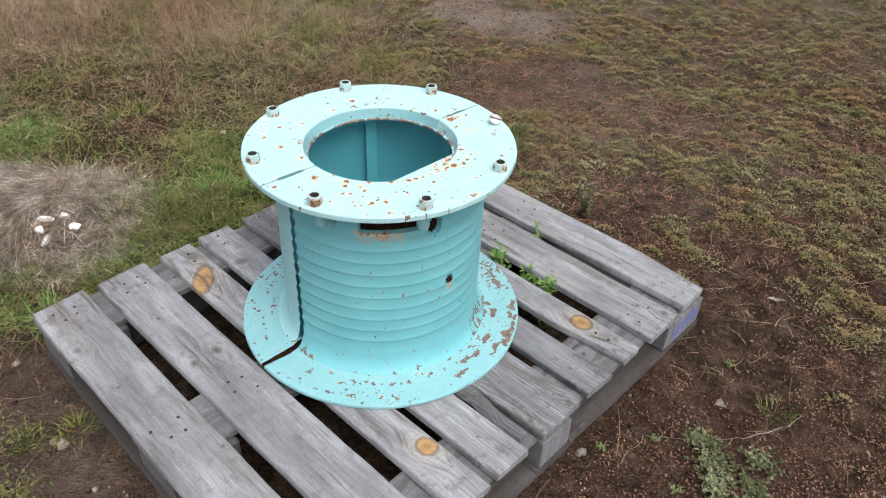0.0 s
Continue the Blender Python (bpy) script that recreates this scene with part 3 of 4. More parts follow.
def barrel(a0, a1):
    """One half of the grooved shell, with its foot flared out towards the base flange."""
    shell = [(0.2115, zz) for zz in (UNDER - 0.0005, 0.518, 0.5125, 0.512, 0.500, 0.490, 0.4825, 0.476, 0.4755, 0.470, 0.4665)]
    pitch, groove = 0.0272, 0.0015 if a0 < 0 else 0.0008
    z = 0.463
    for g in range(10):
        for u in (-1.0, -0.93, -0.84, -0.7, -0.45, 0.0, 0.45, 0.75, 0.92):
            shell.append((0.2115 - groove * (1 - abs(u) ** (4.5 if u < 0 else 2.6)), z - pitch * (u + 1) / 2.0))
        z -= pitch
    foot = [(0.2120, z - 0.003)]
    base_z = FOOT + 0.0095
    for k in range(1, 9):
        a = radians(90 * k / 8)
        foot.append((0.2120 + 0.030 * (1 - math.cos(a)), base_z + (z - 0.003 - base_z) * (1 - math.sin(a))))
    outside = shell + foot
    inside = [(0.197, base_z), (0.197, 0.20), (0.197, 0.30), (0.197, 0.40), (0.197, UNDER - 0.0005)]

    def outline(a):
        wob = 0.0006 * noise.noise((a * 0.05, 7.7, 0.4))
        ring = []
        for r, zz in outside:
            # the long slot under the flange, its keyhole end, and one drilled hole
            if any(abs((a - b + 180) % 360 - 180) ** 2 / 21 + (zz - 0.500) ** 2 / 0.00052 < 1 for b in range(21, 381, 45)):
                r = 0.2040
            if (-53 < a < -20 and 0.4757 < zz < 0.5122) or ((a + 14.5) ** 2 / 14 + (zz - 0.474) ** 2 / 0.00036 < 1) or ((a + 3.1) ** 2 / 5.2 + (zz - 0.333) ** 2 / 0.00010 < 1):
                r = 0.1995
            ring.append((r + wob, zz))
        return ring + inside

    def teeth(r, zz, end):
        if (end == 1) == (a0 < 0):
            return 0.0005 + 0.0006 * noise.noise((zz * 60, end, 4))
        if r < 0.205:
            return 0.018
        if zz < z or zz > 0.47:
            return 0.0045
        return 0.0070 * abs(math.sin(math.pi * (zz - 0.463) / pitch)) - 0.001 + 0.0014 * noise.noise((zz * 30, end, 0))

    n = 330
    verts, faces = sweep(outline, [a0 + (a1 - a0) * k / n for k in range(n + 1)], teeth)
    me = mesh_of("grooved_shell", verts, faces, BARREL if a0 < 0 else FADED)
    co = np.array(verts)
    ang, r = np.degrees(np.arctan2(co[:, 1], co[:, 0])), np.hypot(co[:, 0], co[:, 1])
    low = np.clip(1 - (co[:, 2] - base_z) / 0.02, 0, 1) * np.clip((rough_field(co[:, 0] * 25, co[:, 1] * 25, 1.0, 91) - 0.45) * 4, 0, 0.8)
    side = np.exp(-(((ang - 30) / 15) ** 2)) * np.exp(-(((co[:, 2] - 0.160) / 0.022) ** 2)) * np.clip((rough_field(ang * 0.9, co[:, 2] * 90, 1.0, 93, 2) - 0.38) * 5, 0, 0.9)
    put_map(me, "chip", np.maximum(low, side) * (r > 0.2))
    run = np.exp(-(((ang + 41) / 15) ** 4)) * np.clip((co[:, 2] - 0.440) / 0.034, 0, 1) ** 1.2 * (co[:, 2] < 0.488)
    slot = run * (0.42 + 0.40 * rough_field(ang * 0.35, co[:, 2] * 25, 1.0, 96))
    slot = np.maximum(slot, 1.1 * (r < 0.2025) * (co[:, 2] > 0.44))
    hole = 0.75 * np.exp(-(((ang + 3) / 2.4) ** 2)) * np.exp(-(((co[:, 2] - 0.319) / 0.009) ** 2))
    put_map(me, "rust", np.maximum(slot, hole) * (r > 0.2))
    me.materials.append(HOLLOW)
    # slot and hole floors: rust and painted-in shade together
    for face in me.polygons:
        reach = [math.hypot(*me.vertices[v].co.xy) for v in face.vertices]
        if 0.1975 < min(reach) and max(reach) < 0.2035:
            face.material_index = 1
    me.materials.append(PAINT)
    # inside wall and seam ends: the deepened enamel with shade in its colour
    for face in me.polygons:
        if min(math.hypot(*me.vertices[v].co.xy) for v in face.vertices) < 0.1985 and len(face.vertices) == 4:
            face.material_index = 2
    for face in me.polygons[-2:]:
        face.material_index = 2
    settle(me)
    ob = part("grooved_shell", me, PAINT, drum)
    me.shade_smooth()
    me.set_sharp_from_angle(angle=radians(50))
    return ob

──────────

Given exercise: Transcribe each line above verbatim, with the pictures left out.

Problem solution:
0.0 s
Continue the Blender Python (bpy) script that recreates this scene with part 3 of 4. More parts follow.
def barrel(a0, a1):
    """One half of the grooved shell, with its foot flared out towards the base flange."""
    shell = [(0.2115, zz) for zz in (UNDER - 0.0005, 0.518, 0.5125, 0.512, 0.500, 0.490, 0.4825, 0.476, 0.4755, 0.470, 0.4665)]
    pitch, groove = 0.0272, 0.0015 if a0 < 0 else 0.0008
    z = 0.463
    for g in range(10):
        for u in (-1.0, -0.93, -0.84, -0.7, -0.45, 0.0, 0.45, 0.75, 0.92):
            shell.append((0.2115 - groove * (1 - abs(u) ** (4.5 if u < 0 else 2.6)), z - pitch * (u + 1) / 2.0))
        z -= pitch
    foot = [(0.2120, z - 0.003)]
    base_z = FOOT + 0.0095
    for k in range(1, 9):
        a = radians(90 * k / 8)
        foot.append((0.2120 + 0.030 * (1 - math.cos(a)), base_z + (z - 0.003 - base_z) * (1 - math.sin(a))))
    outside = shell + foot
    inside = [(0.197, base_z), (0.197, 0.20), (0.197, 0.30), (0.197, 0.40), (0.197, UNDER - 0.0005)]

    def outline(a):
        wob = 0.0006 * noise.noise((a * 0.05, 7.7, 0.4))
        ring = []
        for r, zz in outside:
            # the long slot under the flange, its keyhole end, and one drilled hole
            if any(abs((a - b + 180) % 360 - 180) ** 2 / 21 + (zz - 0.500) ** 2 / 0.00052 < 1 for b in range(21, 381, 45)):
                r = 0.2040
            if (-53 < a < -20 and 0.4757 < zz < 0.5122) or ((a + 14.5) ** 2 / 14 + (zz - 0.474) ** 2 / 0.00036 < 1) or ((a + 3.1) ** 2 / 5.2 + (zz - 0.333) ** 2 / 0.00010 < 1):
                r = 0.1995
            ring.append((r + wob, zz))
        return ring + inside

    def teeth(r, zz, end):
        if (end == 1) == (a0 < 0):
            return 0.0005 + 0.0006 * noise.noise((zz * 60, end, 4))
        if r < 0.205:
            return 0.018
        if zz < z or zz > 0.47:
            return 0.0045
        return 0.0070 * abs(math.sin(math.pi * (zz - 0.463) / pitch)) - 0.001 + 0.0014 * noise.noise((zz * 30, end, 0))

    n = 330
    verts, faces = sweep(outline, [a0 + (a1 - a0) * k / n for k in range(n + 1)], teeth)
    me = mesh_of("grooved_shell", verts, faces, BARREL if a0 < 0 else FADED)
    co = np.array(verts)
    ang, r = np.degrees(np.arctan2(co[:, 1], co[:, 0])), np.hypot(co[:, 0], co[:, 1])
    low = np.clip(1 - (co[:, 2] - base_z) / 0.02, 0, 1) * np.clip((rough_field(co[:, 0] * 25, co[:, 1] * 25, 1.0, 91) - 0.45) * 4, 0, 0.8)
    side = np.exp(-(((ang - 30) / 15) ** 2)) * np.exp(-(((co[:, 2] - 0.160) / 0.022) ** 2)) * np.clip((rough_field(ang * 0.9, co[:, 2] * 90, 1.0, 93, 2) - 0.38) * 5, 0, 0.9)
    put_map(me, "chip", np.maximum(low, side) * (r > 0.2))
    run = np.exp(-(((ang + 41) / 15) ** 4)) * np.clip((co[:, 2] - 0.440) / 0.034, 0, 1) ** 1.2 * (co[:, 2] < 0.488)
    slot = run * (0.42 + 0.40 * rough_field(ang * 0.35, co[:, 2] * 25, 1.0, 96))
    slot = np.maximum(slot, 1.1 * (r < 0.2025) * (co[:, 2] > 0.44))
    hole = 0.75 * np.exp(-(((ang + 3) / 2.4) ** 2)) * np.exp(-(((co[:, 2] - 0.319) / 0.009) ** 2))
    put_map(me, "rust", np.maximum(slot, hole) * (r > 0.2))
    me.materials.append(HOLLOW)
    # slot and hole floors: rust and painted-in shade together
    for face in me.polygons:
        reach = [math.hypot(*me.vertices[v].co.xy) for v in face.vertices]
        if 0.1975 < min(reach) and max(reach) < 0.2035:
            face.material_index = 1
    me.materials.append(PAINT)
    # inside wall and seam ends: the deepened enamel with shade in its colour
    for face in me.polygons:
        if min(math.hypot(*me.vertices[v].co.xy) for v in face.vertices) < 0.1985 and len(face.vertices) == 4:
            face.material_index = 2
    for face in me.polygons[-2:]:
        face.material_index = 2
    settle(me)
    ob = part("grooved_shell", me, PAINT, drum)
    me.shade_smooth()
    me.set_sharp_from_angle(angle=radians(50))
    return ob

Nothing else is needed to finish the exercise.